I suppose it’s essential to be impartial and totally
objective when fulfilling the role of motorcycle journalist, testing bikes for
your information and entertainment. There has to be an element of subjectivity
because we can’t be automatons all the time and just report the facts – not
that anyone would want to read that anyway - but we can’t just slag off a bike
because we don’t like a particular make or because our skill isn’t great enough
to make sense of the machine in our hands.
But, just sometimes, a bike comes along that not only speaks your language, but has the same accent and sense of humour, digs the clothes you wear, likes the same music and food and is happy to watch motorsport on the TV 24/7; in short, it fits like a glove.
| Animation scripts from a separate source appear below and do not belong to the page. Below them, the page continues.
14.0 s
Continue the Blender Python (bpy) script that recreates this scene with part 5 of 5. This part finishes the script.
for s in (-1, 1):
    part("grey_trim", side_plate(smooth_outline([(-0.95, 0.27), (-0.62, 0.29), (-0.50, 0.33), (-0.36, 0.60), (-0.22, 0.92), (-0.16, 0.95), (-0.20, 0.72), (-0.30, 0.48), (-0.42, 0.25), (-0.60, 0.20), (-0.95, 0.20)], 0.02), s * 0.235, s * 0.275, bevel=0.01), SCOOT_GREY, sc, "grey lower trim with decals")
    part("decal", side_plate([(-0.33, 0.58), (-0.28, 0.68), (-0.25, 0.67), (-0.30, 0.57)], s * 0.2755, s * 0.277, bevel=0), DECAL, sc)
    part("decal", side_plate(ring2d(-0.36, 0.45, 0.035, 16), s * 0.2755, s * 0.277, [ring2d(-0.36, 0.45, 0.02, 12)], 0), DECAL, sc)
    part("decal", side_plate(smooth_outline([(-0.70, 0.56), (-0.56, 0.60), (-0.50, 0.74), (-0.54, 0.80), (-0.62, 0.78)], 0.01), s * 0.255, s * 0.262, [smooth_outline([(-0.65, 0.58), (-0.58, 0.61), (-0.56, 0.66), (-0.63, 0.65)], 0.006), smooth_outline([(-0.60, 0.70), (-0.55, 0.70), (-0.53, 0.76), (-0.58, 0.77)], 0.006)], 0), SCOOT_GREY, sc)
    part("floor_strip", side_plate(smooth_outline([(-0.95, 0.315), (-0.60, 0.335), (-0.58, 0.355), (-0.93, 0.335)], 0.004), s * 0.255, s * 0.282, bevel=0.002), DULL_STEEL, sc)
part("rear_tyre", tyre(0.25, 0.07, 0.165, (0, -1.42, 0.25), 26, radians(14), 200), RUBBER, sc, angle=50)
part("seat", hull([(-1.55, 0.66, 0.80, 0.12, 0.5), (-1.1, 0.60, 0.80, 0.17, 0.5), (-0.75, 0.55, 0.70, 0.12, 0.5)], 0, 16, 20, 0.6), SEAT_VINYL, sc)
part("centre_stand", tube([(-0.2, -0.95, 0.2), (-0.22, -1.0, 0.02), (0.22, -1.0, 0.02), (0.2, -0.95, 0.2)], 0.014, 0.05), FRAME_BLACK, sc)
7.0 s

One thing I have found, doing this job (can anything so
enjoyable be called a job?), is that I have become increasingly confused about
which bike I would buy if I had to spend my own money. Each bike has its plus-
and minus-points and I love them all for what they are, but none has stood out
as the bike that I would invest my money in. Some have come close, but there’s
always been just that little…..something,
missing.
If there is one bike that, to me, encapsulates the new
Triumph brand, it is the Speed Triple. Not the Daytonas or Trophys or the retro
models but the naked street fighter. Maybe because it is so uncompromising in
its design and attitude; it’s a sort of two-finger salute to all those who
wrote off the British motorcycle industry all those years. It’s a glorious ‘up
yours’ that has backed the attitude up by being a sales success.
Anyway, enough waffle. The Triumph Speed Triple R: R30,000
more than the standard Speed T, but is it necessarily R30,000 better? Given
that the standard Speed T is a cracking machine already, does adding fancy
suspension and braking components, lighter wheels and a smattering of carbon
fibre really make it all that much better?
The real world answer is; of course not, no, unless you had
the skill of a professional racer and could detect the improved parameters of
braking and roadholding that the uprated components give you. For you and I
there is little other than bragging rights in having them fitted to what is
already a state-of-the-art bike; having Ohlins stamped on your forks and rear
swingarm and Brembo on the calipers does draw attention to the bike’s
competency and away from your dire lack of skill to do anything with it!
But the Speed Triple is just such a brilliant bike and the R
version adds that bit of extra bragging rights that so many of us bikers love.